The "filename" member is the name of the file to which these instantiations will be printed, and it matches the name of the header file in which the class is defined, but with the extension inc.

For details about the last three parameters, please check the python script src/generate_explicit_instantiaions.py which processes the instantiation JSON.

Finally, in the implementation file (optimal_reorder.cc), you must include the file which will contain your explicit instantiations. That file will be located in a directory init and will have the name given to the JSON object as filename. Notice that we only want to use explicit instantiations if the library is not in header-only mode.
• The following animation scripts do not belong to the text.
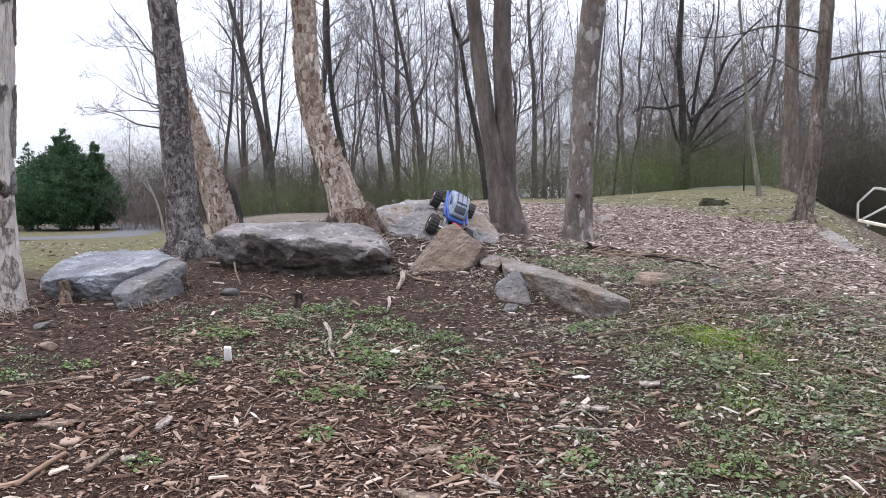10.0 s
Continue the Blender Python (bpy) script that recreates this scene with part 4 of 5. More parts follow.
weeds(15500, (-1.9, 2.2, 1.3, 4.75), lambda x, y: np.clip(weedy(x, y) + 0.25 * smooth(0.4, 0.9, x) * smooth(2.6, 2.1, y) * wave(x, y, 14, 7), 0, 1) , 21)
weeds(6500, (0.2, 2.3, 1.4, 4.2), lambda x, y: np.clip(1.1 * grassy(x, y) * wave(x, y, 12, 5) + 0.3 * smooth(0.3, 0.9, x) * smooth(3.4, 2.9, y) * wave(x, y, 21, 2), 0, 1), 23, 0.022, 0.012, 0.0055, material=M_GRASS, label="tiny olive seedlings over the slope")
weeds(1500, (-1.9, 2.2, 1.3, 4.2), lambda x, y: 0.5 * weedy(x, y), 22, 0.045, 0.036, 0.0165)


def blades(name, n, box, density, tall, material, label, seed, wide=0.0022, flat=0.5):
    rg = np.random.default_rng(seed)
    x, y = sow(rg, n, box, density)
    k = len(x)
    z = surf_many(x, y) - 0.004
    h = tall * rg.uniform(0.4, 1.3, k)
    shape = [(-1, 0, 0), (1, 0, 0), (0.7, 0.25, 0.6), (-0.7, 0.25, 0.6), (0.12, 0.8, 1), (-0.12, 0.8, 1)]
    scatter(name, shape, [(0, 1, 2, 3), (3, 2, 4, 5)], np.stack([x, y, z], 1), turned(rg.uniform(0, 6.28, k), rg.normal(0, 0.2, k), -rg.normal(flat, 0.35, k)), np.stack([np.full(k, wide), h * 0.6, h], 1), material, label, "grass")


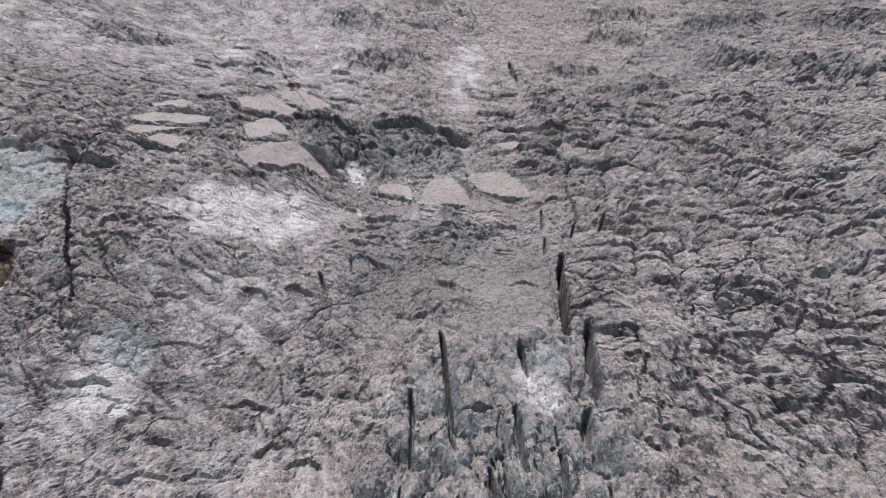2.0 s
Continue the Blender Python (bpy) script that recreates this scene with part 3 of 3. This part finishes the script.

That is why we must make this include statement contingent on _HEADER_ONLY not being defined. For OptimalReorder, we add the following lines:

// File: src/sparsebase/reorder/optimal_reorder.cc
namespace sparsebase::reorder {
    // ...
}
#ifndef _HEADER_ONLY
#include "init/optimal_reorder.inc"
#endif

Results

Now, you can easily use your reordering as shown in the following example:

#include "sparsebase/reorder/optimal_reorder.h"
#include "sparsebase/bases/reorder_base.h"
using namespace std;
{
    float alpha = 1.0, beta = 0.5;
    OptimalReorderParams params(alpha, beta);
    unsigned int * order = ReorderBase::Reorder<OptimalReorder>
            (params, some_format_object, {&cpu}, true);
}

Or, you could create the parameters object and make the call to Reorder in one line by utilizing bracket initialization:

#include "sparsebase/reorder/optimal_reorder.h"
#include "sparsebase/bases/reorder_base.h"
using namespace std;
{
    float alpha = 1.0, beta = 0.5;
    unsigned int * order = ReorderBase::Reorder<OptimalReorder>
            ({alpha, beta}, some_format_object, {&cpu}, true);
}

Alternatively, you can use the class directly as shown:

#include "sparsebase/reorder/optimal_reorder.h"

float alpha = 1.0, beta = 0.5;
sparsebase::reorder::OptimalReorder<int, int, int>
    reorder(alpha, beta);
int *order = reorder.GetOrder(some_format_object, {&cpu}, true);

In all the previous examples, if the format type of some_sparseformat_object is CSR, CUDACSR, or any other format that is convertible to either of the two aforementioned formats, then an order will be calculated for it.